I wander around and only find one good shot, and then I go back to my car. I get in and leave, and as I'm pulling out, I see a cop car sitting with its lights off on a side road. I figure he's running a speed trap or something, so I keep it well under the speed limit. Well, whaddaya know, mister Officer Helper whips out behind me and lights me up. I have no idea why at this point.
So I sit there and it goes like it goes, license and proof of insurance and whatnot. Now my car is uninsured at the moment, but I have an insurance card that was sent to me at the beginning of my coverage period that says I'm covered through October. So I handed him that, and at least I didn't get ticketed for no proof of insurance. Anyway, apparently my tags are expired. Not just a little bit expired either, like TWO MONTHS expired. This would be due to the United States Post Office, who in their infinite wisdom will not forward your tag renewal to another address.
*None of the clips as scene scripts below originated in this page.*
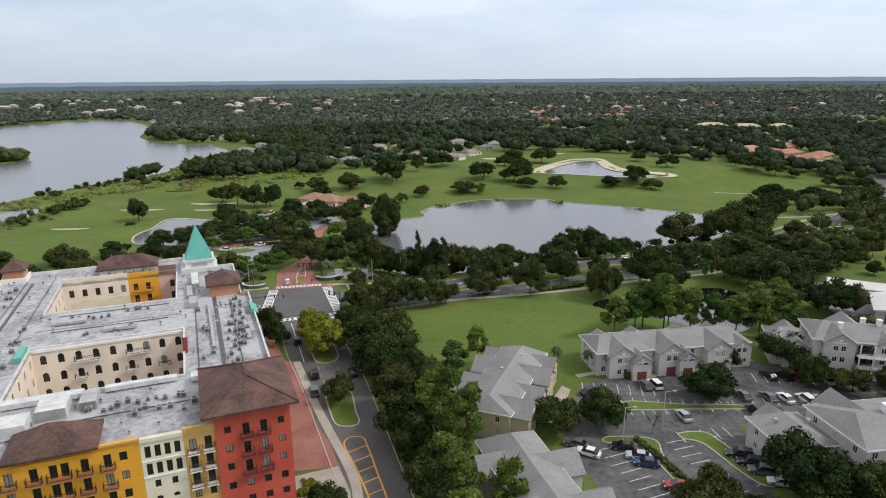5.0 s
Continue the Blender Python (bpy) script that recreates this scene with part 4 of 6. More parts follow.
# ---- walls with real openings ----
def wall_panel(shape, width, top, ops, depth=0.3, m=None, base=0.0):
    """A wall face in its own x-z plane, looking to -y, with recessed openings (x0, x1, z0, z1, kind)."""
    xs = sorted({0.0, width, *[round(v, 3) for o in ops for v in o[:2]]})
    zs = sorted({base, top, *[round(v, 3) for o in ops for v in o[2:4]]})
    for i in range(len(xs) - 1):
        for j in range(len(zs) - 1):
            cx, cz = (xs[i] + xs[i + 1]) / 2, (zs[j] + zs[j + 1]) / 2
            if any(o[0] < cx < o[1] and o[2] < cz < o[3] for o in ops):
                continue
            shape.add([(xs[i], 0, zs[j]), (xs[i + 1], 0, zs[j]), (xs[i + 1], 0, zs[j + 1]), (xs[i], 0, zs[j + 1])], [(0, 1, 2, 3)], m)
    for x0, x1, z0, z1, kind in ops:
        r = (x1 - x0) / 2
        if kind == "arch":
            rise_h = min(r, (z1 - z0) * 0.45)
            arc = [((x0 + x1) / 2 - r * math.cos(a), z1 - rise_h + rise_h * math.sin(a)) for a in np.linspace(0, math.pi, 11)]
            shape.add([(x0, 0, z1)] + [(x, 0, z) for x, z in arc[:6]], [tuple(range(6, -1, -1))], m)
            shape.add([(x1, 0, z1)] + [(x, 0, z) for x, z in arc[5:]], [tuple(range(6, -1, -1))], m)
            edge = [(x0, z0)] + arc + [(x1, z0)]
        else:
            edge = [(x0, z0), (x0, z1), (x1, z1), (x1, z0)]
        n = len(edge)
        shape.add([(x, 0, z) for x, z in edge] + [(x, depth, z) for x, z in edge], [(k, (k + 1) % n, n + (k + 1) % n, n + k) for k in range(n)], m)


MESHES = {}


def window_meshes(w, h, kind, frame_mat, pane_mat, bars):
    key = (round(w, 2), round(h, 2), kind, frame_mat, pane_mat, bars)
    if key not in MESHES:
        fr, pn = Shape(), Shape()
        t = 0.09
        if kind == "arch":
            r = w / 2
            rise_h = min(r, h * 0.45)
            arc = [(r - r * math.cos(a), h - rise_h + rise_h * math.sin(a)) for a in np.linspace(0, math.pi, 11)]
            pts = [(0, 0)] + arc + [(w, 0)]
            n = len(pts)
            inner = [((x - r) * (1 - 2 * t / w) + r, (z - h / 2) * (1 - 2 * t / h) + h / 2) for x, z in pts]
            fr.add([(x, -0.06, z) for x, z in pts] + [(x, -0.06, z) for x, z in inner], [(k, (k + 1) % n, n + (k + 1) % n, n + k) for k in range(n)])
            pn.add([(x, 0, z) for x, z in pts], [tuple(range(n))])
        else:
            fr.box(0, w, -0.06, 0, 0, t).box(0, w, -0.06, 0, h - t, h).box(0, t, -0.06, 0, t, h - t).box(w - t, w, -0.06, 0, t, h - t)
            pn.add([(0, 0, 0), (w, 0, 0), (w, 0, h), (0, 0, h)], [(0, 1, 2, 3)])
        for k in range(1, bars + 1):
            x = w * k / (bars + 1)
            fr.box(x - 0.035, x + 0.035, -0.055, -0.005, t, h - t if kind != "arch" else h * 0.8)
        MESHES[key] = (fr.mesh("window", M[frame_mat]), pn.mesh("pane", M[pane_mat]))
    return MESHES[key]


def windows(holder, ops, m, frame_mat="iron", depth=0.24, pane="glass", seed=0, blind=0.2):
    rr = random.Random(seed)
    for x0, x1, z0, z1, kind in ops:
        w, h = x1 - x0, z1 - z0
        a, b = window_meshes(w, h, kind, frame_mat, "blind" if rr.random() < blind else pane, 1 if w < 1.9 else 2)
        ob = part("window", a, None, holder, "", m @ pose(x0, depth, z0))
        part("pane", b, None, ob)


def balcony(holder, m, x, z, w, mat="trim", iron="iron"):
    """A slab on brackets with a railing of posts and rails."""
    key = ("balcony", round(w, 2), mat)
    if key not in MESHES:
        s, r = Shape(), Shape()
        s.box(-w / 2, w / 2, -0.95, 0, -0.18, 0)
        for bx in (-w / 2 + 0.15, w / 2 - 0.3):
            s.box(bx, bx + 0.15, -0.7, 0, -0.42, -0.18)
        r.box(-w / 2, w / 2, -0.95, -0.89, 0.92, 1.0).box(-w / 2, w / 2, -0.95, -0.89, 0.06, 0.12)
        for sx in (-w / 2, w / 2 - 0.06):
            r.box(sx, sx + 0.06, -0.95, 0, 0.92, 1.0).box(sx, sx + 0.06, -0.95, 0, 0.06, 0.12)
        n = int(w / 0.16)
        for k in range(n + 1):
            bx = -w / 2 + (w - 0.04) * k / n
            r.box(bx, bx + 0.03, -0.935, -0.905, 0.12, 0.92)
        for sx in (-w / 2 + 0.015, w / 2 - 0.045):
            for k in range(1, 6):
                r.box(sx, sx + 0.03, -0.95 + k * 0.16, -0.92 + k * 0.16, 0.12, 0.92)
        MESHES[key] = (s.mesh("balcony", M[mat]), r.mesh("railing", M[iron]))
    a, b = MESHES[key]
    ob = part("balcony", a, None, holder, "", m @ pose(x, 0, z))
    part("railing", b, None, ob, "dark iron railing")


# ---- the hotel ----
HM = pose(F0.x, F0.y, 0, 0, 0, 20.0)          # origin at the street corner, x along the front, y to the back
hotel = thing("hotel_building", HM, "six-storey hotel with yellow, white and red stucco facades round two courts", "building")


def rows(cols, zc, w, h, kind="rect"):
    return [(x - w / 2, x + w / 2, z - h / 2, z + h / 2, kind) for z in zc for x in cols]


def facade(name, x0, x1, top, mat, ops, blind=0.2, y=0.0, depth=0.3, frame_mat="iron", label=""):
    s = Shape()
    m = pose(x0, y, 0)
    wall_panel(s, x1 - x0, top, ops, depth, m)
    # back and ends give the wall its thickness
    w = x1 - x0
    s.add([(0, 0, 0), (0, 0.5, 0), (0, 0.5, top), (0, 0, top)], [(3, 2, 1, 0)], m)
    s.add([(w, 0, 0), (w, 0.5, 0), (w, 0.5, top), (w, 0, top)], [(0, 1, 2, 3)], m)
    s.add([(0, 0, top), (w, 0, top), (w, 0.5, top), (0, 0.5, top)], [(0, 1, 2, 3)], m)
    ob = part(name, s, M[mat], hotel, label)
    windows(hotel, ops, m, frame_mat, 0.24, "glass", int(abs(x0) * 7), blind)
    return m


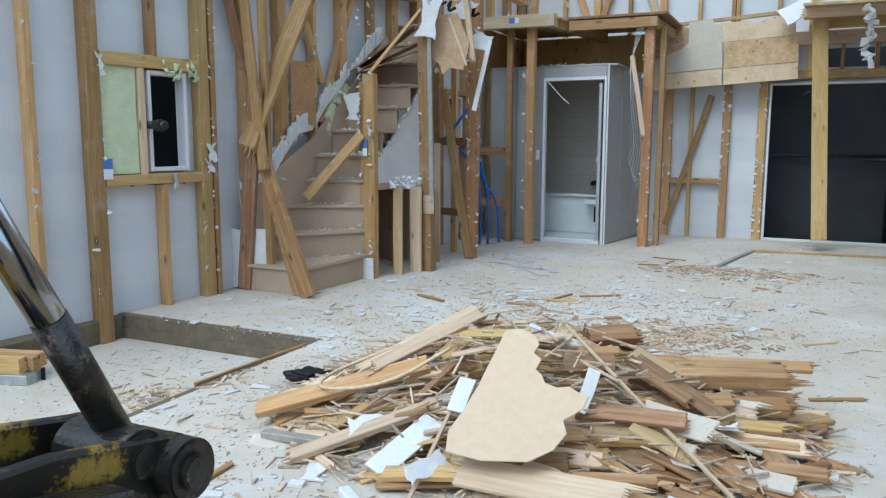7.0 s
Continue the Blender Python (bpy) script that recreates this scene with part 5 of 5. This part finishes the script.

Fucking assholes. And come on, how often do you look at your license tag? I don't, ever.
But that's not the shit thing. The shit thing is that while I'm sitting there, a second cop car rolls up and turns on its lights. Now at this point I know something bad is going on but I have absolutely no clue what. I call Tandra just to be safe and let her know where I am and what's going on, and while I'm on the phone with her, a third
car rolls up. At this point I'm really freaking scared because I don't know WTF is going on. The officer comes back and asks me to step out (of fucking course).
Long story short, they frisked me (I made sure to point out that I was carrying two pocketknives) and even searched my fucking car meticulously. Well, I guess it doesn't count as meticulous if they skip the trunk altogether. They gave me the fucking third degree asking me all kinds of shit. I had to tell them about my previous dealings with the law, and that wasn't fun at all. Evidently the fact that I had been in a public park half an hour before they close was suspicious in some fucking way. Finally the guy let me go because of course he had nothing on me and my story checked out as far as having a tripod and a camera bag full of gear in the car.
Anyway, my tags are legitimately expired, so in addition to getting insurance tomorrow, I have to get that taken care of.
It just pisses me off because I was made to feel like some low-life thug who was up to no good, when in reality I'm a good citizen with a good job who was out pursuing a pretty damn good hobby. I guess I won't go into any more parks after dark, at least not that fucking one, because apparently doing so causes me to become a SUSPICIOUS CHARACTER.
The idiot officer even said that after seeing my car parked there he walked all over the park and couldn't find me. Dumbass. I was in among the buildings in the most well-lit part of the whole park.
One of my exes is a cop now. I thought about mentioning her name, but I decided not to because, well, I don't know if she hates me or not. It might be bad if they called her up to say "hey, do you know this kid," and she said some shit like "find some reason to arrest his ass". That wouldn't be good. Plus she works a different part of town from these guys. So I kept my mouth shut about that.
So that actually shook me up quite a bit. Sure, they were doing their fucking job and sure my tags are legitimately expired, fine, I have no problem with that. But the fact that they thought they had to roll up on me three deep and search my shit just doesn't sit well with me. It's been a long time since I've been in a position to get nervous or scared every time I see a cop, and that's not a place I'm anxious to go back to, especially since there's no real reason for me to have to feel that way.
So that was nice, then to add to that, I guess because it was the first thing on my mind this morning and I was all distracted, I left my freaking computer at home when I came to work. So that was nice. I snuck out and back home without telling my boss because, well, my boss is a dick and a Nazi and would have been an asshole about it. I seem to have gotten away with that little stunt pretty well though.
Now I just have to tell him I'm going to miss half of tomorrow. Between a doctor's appointment and getting my insurance reinstated and getting my tags renewed... I'm going to miss a chunk of time.
Anyway. I feel a little bit better after venting all this, but I'm still fucking irritated by the whole business.
And someone tell the post office they're being fucking retarded by not forwarding my shit.